L’APM nous le révélait récemment : en 2020, le nombre de mammographies a chuté en France de plus de 10 %, le dépistage du cancer du col de l’utérus a suivi la même tendance, tandis que le nombre de coloscopies était en baisse de 20 % et celui des biopsies de la prostate en diminution de 8,9 %, d’après un très sérieux bilan publié par l’Institut National du Cancer (INCa). Dépistages suspendus, soins reportés : la pandémie de Covid-19 aura un lourd impact sur la prise en charge du cancer dans notre pays comme partout ailleurs. Nul doute que l’INCa continuera d’évaluer les conséquences de ces retards sur la santé de nos concitoyens. Terribles vigies que ces indicateurs, pour toucher du doigt l’impact réel de la crise sanitaire sur la survie des patients touchés par le cancer…
Alors que viennent de se conclure le 8 juin dernier les rencontres annuelles de l’ASCO (American Society of Clinical Oncology), qui ont partagé de formidables perspectives pour les patients grâce au foisonnement des innovations annoncées, force est de constater que nous allons avoir à gérer un rattrapage considérable pour remettre les patients au cœur du dispositif national de prise en charge.

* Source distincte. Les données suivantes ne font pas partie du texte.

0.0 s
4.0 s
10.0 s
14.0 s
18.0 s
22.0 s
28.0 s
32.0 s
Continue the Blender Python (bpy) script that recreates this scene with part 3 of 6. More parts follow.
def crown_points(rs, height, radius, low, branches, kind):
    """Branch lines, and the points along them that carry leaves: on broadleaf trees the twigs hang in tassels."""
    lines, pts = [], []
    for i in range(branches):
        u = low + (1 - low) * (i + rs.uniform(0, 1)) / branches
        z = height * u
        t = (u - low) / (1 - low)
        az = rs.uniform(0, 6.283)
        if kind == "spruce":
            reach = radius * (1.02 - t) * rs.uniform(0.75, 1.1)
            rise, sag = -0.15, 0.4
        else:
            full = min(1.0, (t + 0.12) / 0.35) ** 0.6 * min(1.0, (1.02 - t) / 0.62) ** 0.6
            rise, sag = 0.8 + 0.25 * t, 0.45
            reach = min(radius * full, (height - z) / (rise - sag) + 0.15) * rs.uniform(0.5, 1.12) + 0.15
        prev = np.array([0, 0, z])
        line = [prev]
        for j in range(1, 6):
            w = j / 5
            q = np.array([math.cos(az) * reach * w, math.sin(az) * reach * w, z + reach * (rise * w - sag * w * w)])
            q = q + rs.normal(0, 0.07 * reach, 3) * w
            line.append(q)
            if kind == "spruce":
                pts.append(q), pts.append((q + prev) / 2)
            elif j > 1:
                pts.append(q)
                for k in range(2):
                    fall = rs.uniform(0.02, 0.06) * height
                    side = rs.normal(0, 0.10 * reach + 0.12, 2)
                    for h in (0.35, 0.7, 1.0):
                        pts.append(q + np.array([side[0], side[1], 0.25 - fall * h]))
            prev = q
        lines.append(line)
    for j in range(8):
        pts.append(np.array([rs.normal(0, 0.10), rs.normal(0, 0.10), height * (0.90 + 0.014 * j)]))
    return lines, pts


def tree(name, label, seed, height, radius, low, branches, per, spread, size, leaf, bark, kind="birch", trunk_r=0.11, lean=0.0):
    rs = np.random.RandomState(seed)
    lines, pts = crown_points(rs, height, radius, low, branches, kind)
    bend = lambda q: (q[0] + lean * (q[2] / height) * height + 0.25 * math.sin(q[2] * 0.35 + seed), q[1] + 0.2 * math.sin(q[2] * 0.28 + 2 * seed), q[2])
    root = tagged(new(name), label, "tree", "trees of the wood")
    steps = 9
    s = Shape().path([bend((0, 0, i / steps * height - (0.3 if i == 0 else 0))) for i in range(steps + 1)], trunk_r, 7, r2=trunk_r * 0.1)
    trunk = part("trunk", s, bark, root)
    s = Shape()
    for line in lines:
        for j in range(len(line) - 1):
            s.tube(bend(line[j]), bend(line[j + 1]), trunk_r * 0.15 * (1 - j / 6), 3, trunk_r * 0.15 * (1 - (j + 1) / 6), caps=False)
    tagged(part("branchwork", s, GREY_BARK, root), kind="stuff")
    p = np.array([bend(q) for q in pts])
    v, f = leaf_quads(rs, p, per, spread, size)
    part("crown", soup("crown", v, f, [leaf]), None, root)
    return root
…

Bien que les taux de dépistage aient depuis rebondi, ils restent inférieurs aux niveaux historiques, et il existe un arriéré important de patients dont les visites ont été retardées ou manquées. Pour inciter les patients à se soumettre à un dépistage du cancer pendant et après cette pandémie, il faudra déployer des efforts actifs de sensibilisation, en particulier pour les personnes qui courent un risque élevé de pertes de chance en raison de soins différés.

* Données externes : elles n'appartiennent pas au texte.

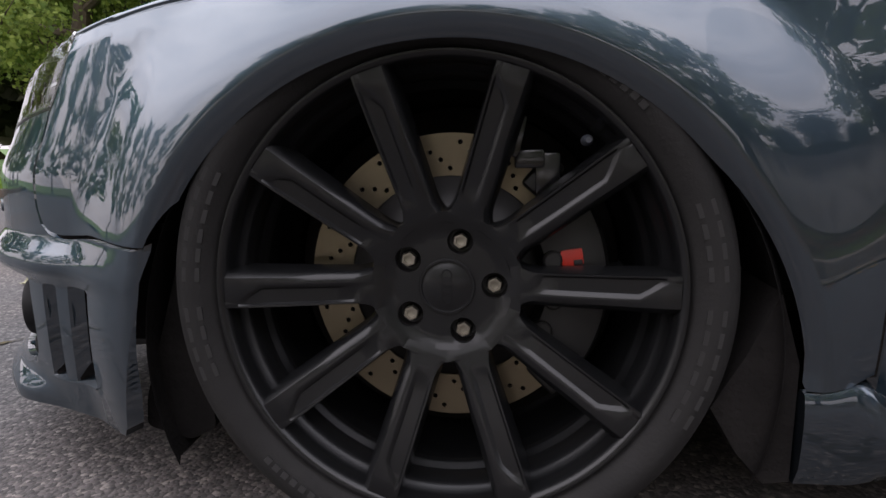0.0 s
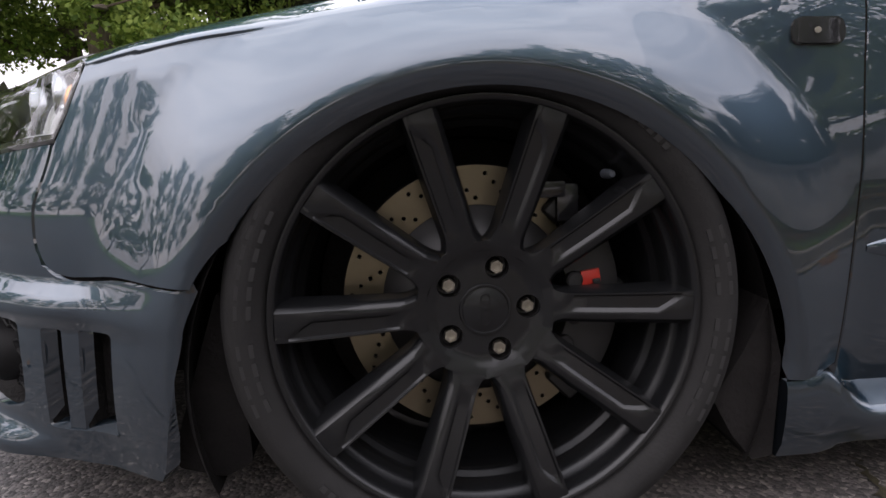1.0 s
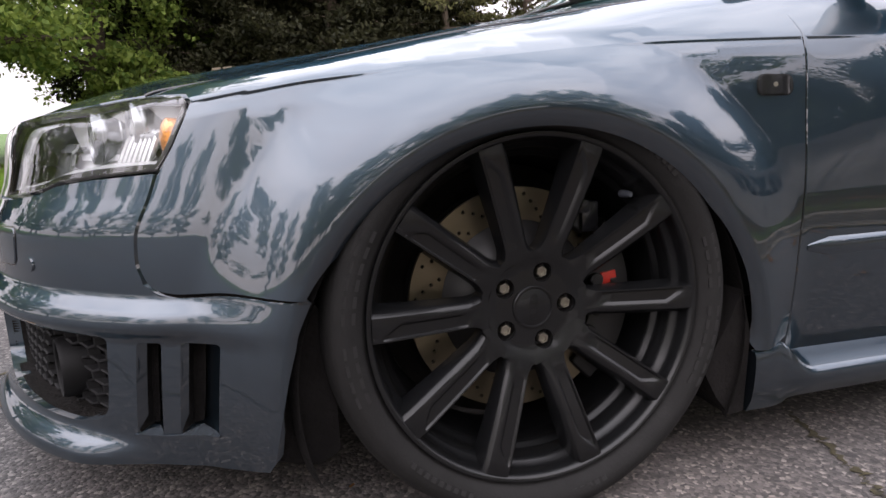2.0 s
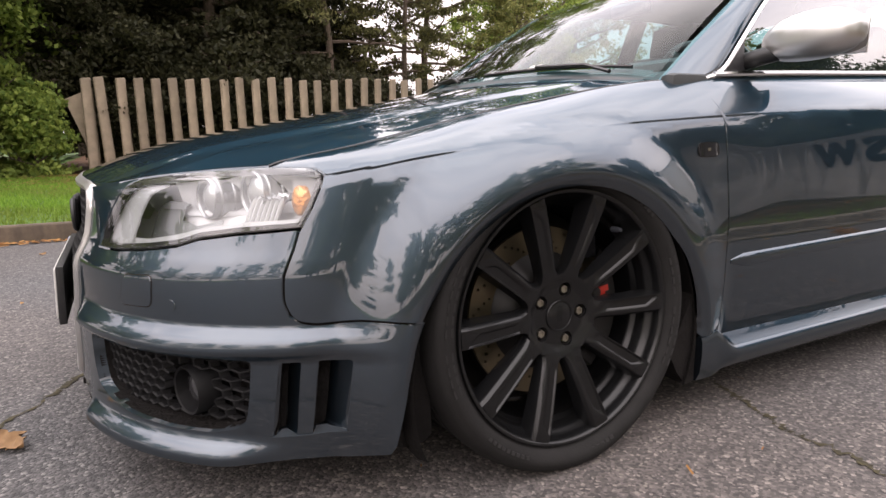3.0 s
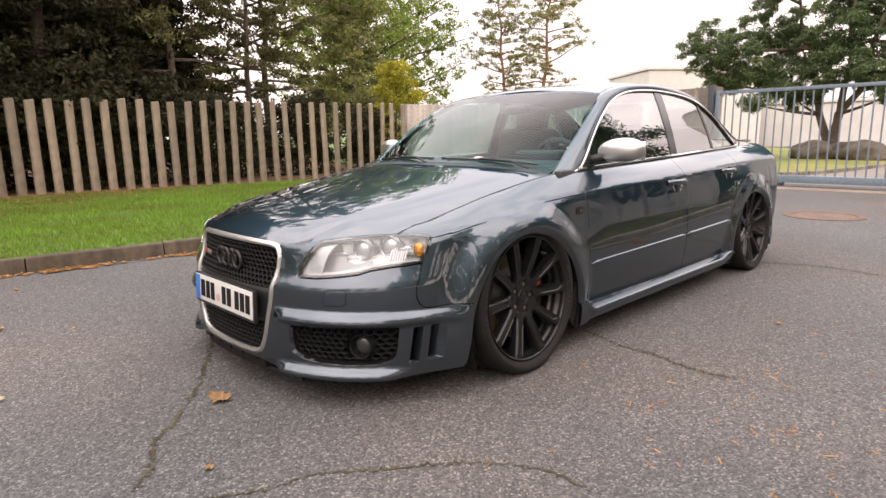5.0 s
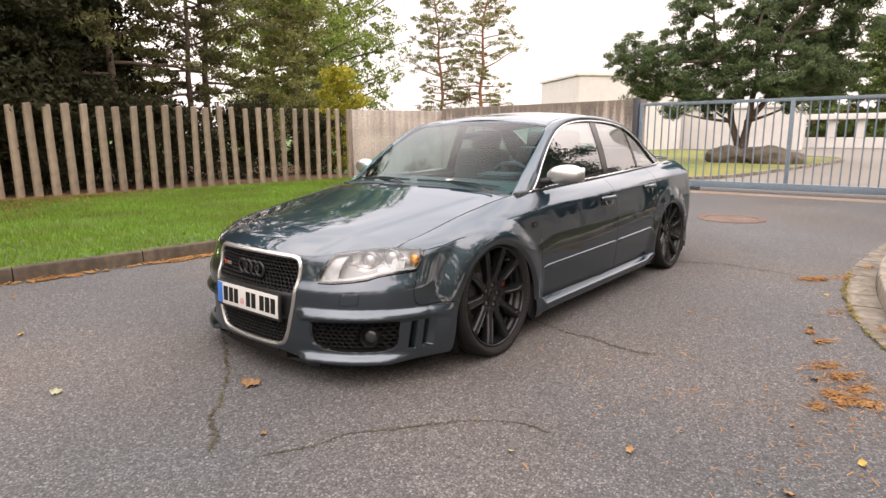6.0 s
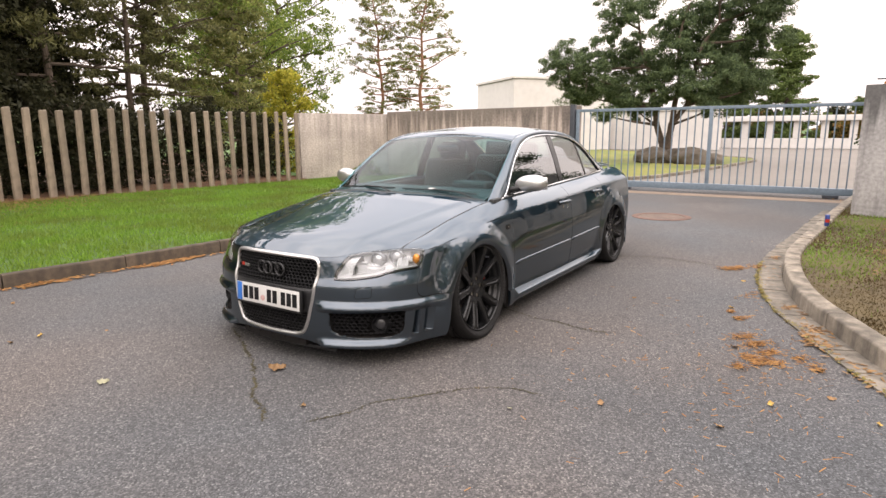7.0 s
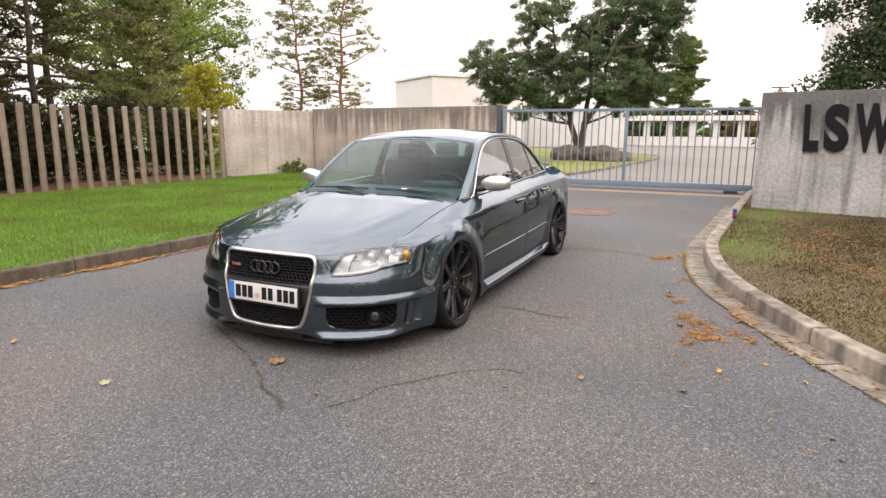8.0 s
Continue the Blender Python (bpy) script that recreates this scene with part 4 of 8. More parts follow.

Dépistages manqués : pourrons-nous rattraper le retard ?
Il est clair que le volume même de ces examens manqués posera des problèmes de rattrapage. Une étude américaine (1) sur les mammographies montre qu’il faudrait 22 semaines pour rattraper le retard dans ce pays et que ce délai serait rallongé là où les systèmes de santé sont moins bien structurés.
Il se peut qu'il ne soit pas possible d'effectuer toutes les visites manquées au cours de l'année qui vient : disponibilité des équipes, défis organisationnels, réticence des patients, préoccupations en matière de sécurité sanitaire… Les patients présentant des signes ou des symptômes de cancer doivent pourtant être encouragés à contacter leur médecin. Mais il y a aussi tous les autres, tous ceux qui constituent probablement la majorité des personnes ayant manqué, repoussé ou annulé un dépistage ! Il reste difficile de catégoriser les patients de manière prospective. Cependant, des outils de prédiction pourraient être utilisés pour aider à identifier les patients à risque (mutations génétiques, antécédents de lésions précancéreuses, antécédents familiaux de cancer), si tant est qu’ils puissent être véritablement mis en œuvre.
Finalement, le retour à la « normale » suppose que notre pays maîtrise pleinement la pandémie. Les chiffres, qui s’améliorent nettement depuis quelques semaines, tracent la voie. C’est une condition importante pour que notre système de santé soit proactif et facilite le retour en toute sécurité des patients vers les services de dépistage du cancer. Se dessine alors plus précisément la médecine vers laquelle nous nous orientons, avec mise en œuvre de systèmes de rappel, suivi proactif des patients dont les rendez-vous ont été annulés en raison de la pandémie, utilisation de la télésanté et des approches de dépistage en ambulatoire ou à domicile. Avec bien sûr, des messages compréhensibles et rassurants pour eux et leurs proches, afin de les encourager à se faire dépister sans attendre.
La pandémie de Covid-19 a considérablement perturbé les soins préventifs de routine. Des milliers de visites ont été manquées au printemps et à l'été 2020 et ces perturbations vont sans doute mettre du temps à être corrigées. Quel paradoxe que de parler de perte de chance en cancérologie pour les patients alors que tant d’espoirs, de breakthrough therapies, de traitements innovants viennent d’être mis en avant, tant à l’ASCO que ces jours-ci au congrès de l’European Hematology Association ! Encore un paradoxe, et non des moindres, que nous aura fait vivre cette crise inédite.
(1) Song H, Bergman A, Chen AT, et al. Disruptions in preventive care: Mammograms during the COVID-19 pandemic. Health Serv Res. 2020; 1475-6773.13596; Epub ahead of print.